Environment Config ^^^^^^^^^^^^^^^^^^
Environment config defines the external environment with which a pipeline will interact for a given execution plan. Environment config can be used to change solid behavior, define pipeline- or solid-scoped resources and data that will be available during execution, or even shim solid inputs.
Environment config is complementary to data (solid inputs and outputs) -- think of inputs and
outputs as specifying what data a pipeline operates on, and config as specifying how it
operates.
Concretely, imagine a pipeline of solids operating on a data warehouse. The solids might emit and consume table partition IDs and aggregate statistics as inputs and outputs -- the data on which they operate. Environment config might specify how to connect to the warehouse (so that the pipeline could also operate against a local test database), how to log the results of intermediate computations, or where to put artifacts like plots and summary tables.
Configuration Schemas ^^^^^^^^^^^^^^^^^^^^^
Configuration schemas define how users can config pipelines (using either Python dicts, YAML, or JSON).
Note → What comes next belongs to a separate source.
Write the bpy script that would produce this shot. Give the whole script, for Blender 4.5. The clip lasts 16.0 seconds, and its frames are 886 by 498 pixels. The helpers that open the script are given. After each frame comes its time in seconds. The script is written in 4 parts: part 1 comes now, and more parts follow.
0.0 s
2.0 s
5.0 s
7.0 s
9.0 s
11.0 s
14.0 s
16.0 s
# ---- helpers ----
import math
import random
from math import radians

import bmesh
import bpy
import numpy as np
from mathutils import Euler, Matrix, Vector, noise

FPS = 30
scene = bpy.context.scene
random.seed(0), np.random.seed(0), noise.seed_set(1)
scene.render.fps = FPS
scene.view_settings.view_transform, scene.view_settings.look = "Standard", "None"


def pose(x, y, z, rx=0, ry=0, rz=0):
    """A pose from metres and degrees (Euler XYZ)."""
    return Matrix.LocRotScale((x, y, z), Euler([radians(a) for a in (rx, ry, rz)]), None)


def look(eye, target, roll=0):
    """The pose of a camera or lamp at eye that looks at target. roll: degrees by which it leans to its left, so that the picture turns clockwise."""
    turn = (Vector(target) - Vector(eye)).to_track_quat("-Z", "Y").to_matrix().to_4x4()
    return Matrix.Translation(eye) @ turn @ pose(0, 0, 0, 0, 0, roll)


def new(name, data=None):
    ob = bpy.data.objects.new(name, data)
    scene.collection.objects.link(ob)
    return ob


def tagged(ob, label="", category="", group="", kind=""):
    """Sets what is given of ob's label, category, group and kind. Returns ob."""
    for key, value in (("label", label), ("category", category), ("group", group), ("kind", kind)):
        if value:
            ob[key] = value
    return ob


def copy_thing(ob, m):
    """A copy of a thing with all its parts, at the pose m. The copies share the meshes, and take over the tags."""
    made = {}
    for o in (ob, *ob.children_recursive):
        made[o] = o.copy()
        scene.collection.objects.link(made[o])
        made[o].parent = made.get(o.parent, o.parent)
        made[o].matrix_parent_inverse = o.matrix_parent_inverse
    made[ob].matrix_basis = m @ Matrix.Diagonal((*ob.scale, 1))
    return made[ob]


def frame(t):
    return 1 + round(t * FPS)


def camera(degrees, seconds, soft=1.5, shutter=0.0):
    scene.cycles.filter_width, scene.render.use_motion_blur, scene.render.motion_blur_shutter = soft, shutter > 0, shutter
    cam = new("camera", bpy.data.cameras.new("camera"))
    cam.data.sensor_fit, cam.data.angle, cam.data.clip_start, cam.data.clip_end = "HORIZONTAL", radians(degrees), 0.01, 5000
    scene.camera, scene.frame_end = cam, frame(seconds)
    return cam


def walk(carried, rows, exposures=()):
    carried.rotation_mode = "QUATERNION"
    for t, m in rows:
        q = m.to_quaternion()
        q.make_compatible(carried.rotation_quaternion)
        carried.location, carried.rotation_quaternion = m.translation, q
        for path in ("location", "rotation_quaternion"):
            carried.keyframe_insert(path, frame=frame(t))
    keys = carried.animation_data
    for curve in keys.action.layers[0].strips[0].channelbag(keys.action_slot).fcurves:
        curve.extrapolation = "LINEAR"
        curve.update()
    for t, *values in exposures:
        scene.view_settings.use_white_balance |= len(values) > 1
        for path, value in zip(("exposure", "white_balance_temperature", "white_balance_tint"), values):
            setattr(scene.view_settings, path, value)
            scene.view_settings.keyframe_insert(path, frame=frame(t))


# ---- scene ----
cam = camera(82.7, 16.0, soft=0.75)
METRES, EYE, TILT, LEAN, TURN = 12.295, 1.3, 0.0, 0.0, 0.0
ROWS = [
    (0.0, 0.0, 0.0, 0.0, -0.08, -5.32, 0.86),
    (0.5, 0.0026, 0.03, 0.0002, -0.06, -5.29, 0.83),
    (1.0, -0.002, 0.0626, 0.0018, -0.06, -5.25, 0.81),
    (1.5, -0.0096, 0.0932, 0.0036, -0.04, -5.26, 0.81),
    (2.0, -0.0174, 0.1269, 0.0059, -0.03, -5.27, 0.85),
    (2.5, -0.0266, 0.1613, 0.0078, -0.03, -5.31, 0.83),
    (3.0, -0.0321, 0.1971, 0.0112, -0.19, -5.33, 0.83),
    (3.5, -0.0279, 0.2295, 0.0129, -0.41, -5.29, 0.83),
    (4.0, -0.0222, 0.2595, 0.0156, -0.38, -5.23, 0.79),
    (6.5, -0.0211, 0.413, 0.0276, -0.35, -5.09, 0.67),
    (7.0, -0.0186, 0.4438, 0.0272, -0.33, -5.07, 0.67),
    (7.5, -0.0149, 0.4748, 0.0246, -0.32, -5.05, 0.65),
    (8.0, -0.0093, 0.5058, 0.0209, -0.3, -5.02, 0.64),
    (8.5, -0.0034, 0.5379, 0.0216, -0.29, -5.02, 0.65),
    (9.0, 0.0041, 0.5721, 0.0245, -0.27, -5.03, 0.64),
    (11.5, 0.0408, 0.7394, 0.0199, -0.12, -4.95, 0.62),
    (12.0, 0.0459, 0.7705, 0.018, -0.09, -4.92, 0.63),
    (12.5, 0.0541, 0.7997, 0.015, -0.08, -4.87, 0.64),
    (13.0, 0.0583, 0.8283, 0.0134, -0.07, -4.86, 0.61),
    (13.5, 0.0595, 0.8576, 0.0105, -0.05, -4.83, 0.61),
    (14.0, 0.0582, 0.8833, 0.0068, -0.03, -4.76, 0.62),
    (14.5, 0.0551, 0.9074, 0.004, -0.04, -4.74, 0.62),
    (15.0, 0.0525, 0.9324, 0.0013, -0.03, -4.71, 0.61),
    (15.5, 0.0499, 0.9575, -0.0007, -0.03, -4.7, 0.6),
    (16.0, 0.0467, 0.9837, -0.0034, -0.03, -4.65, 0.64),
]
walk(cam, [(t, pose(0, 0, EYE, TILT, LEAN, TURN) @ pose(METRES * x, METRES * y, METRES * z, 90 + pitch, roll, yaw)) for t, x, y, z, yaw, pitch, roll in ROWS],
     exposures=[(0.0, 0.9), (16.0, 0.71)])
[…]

They tell the Dagster engine how to type check environment config provided in one of these formats against the pipeline context and enable many errors to be caught with rich messaging at compile time.
Config fields are defined using the :class:Field <dagster.Field> class.
DAG ^^^
DAG is short for directed acyclic graph. In this context, we are concerned with graphs where the
nodes are computations and the edges are dependencies between those computations. The dependencies
are directed because the outputs of one computation are the inputs to another.
These graphs are acyclic because there are no circular dependencies -- in other words, the graph
has a clear beginning and end, and we can always figure out what order to execute its nodes in.
Execution Plan ^^^^^^^^^^^^^^ An execution plan is a concrete plan for executing a DAG of execution steps created by compiling a pipeline and a config. The execution plan is aware of the topological ordering of the execution steps, enabling physical execution on one of the available executor engines (e.g., in-process, multiprocess, using Airflow).
Users do not directly instantiate or manipulate execution plans.
Execution Step ^^^^^^^^^^^^^^
Execution steps are concrete computations, one or more of which corresponds to a solid in a pipeline that has been compiled with a config. Some execution steps are generated in order to compute the core transform functions of solids, but execution steps may also be generated in order to materialize outputs, check expectations against outputs, etc.
Users do not directly instantiate or manipulate execution steps.
Dagster Event ^^^^^^^^^^^^^
When a pipeline is executed, a stream of events communicate the progress of its execution. This includes top level events when the pipeline starts and completes, when execution steps succeed, fail, or are skipped due to upstream failures, and when outputs are generated and materialized.
Users do not directly instantiate or manipulate Dagster events, but they are consumed by the GraphQL interface that supports the Dagit tool.
InputDefinition ^^^^^^^^^^^^^^^
Optionally typed definition of the data that a solid requires in order to execute. Defined inputs
may often also be shimmed through config. Inputs are defined using the
:class:InputDefinition <dagster.InputDefinition> class, usually when defining a solid.
OutputDefinition ^^^^^^^^^^^^^^^^
Optionally typed definition of the result that a solid will produce. Outputs are defined using the
:class:OutputDefinition <dagster.OutputDefinition> class, usually when defining a solid.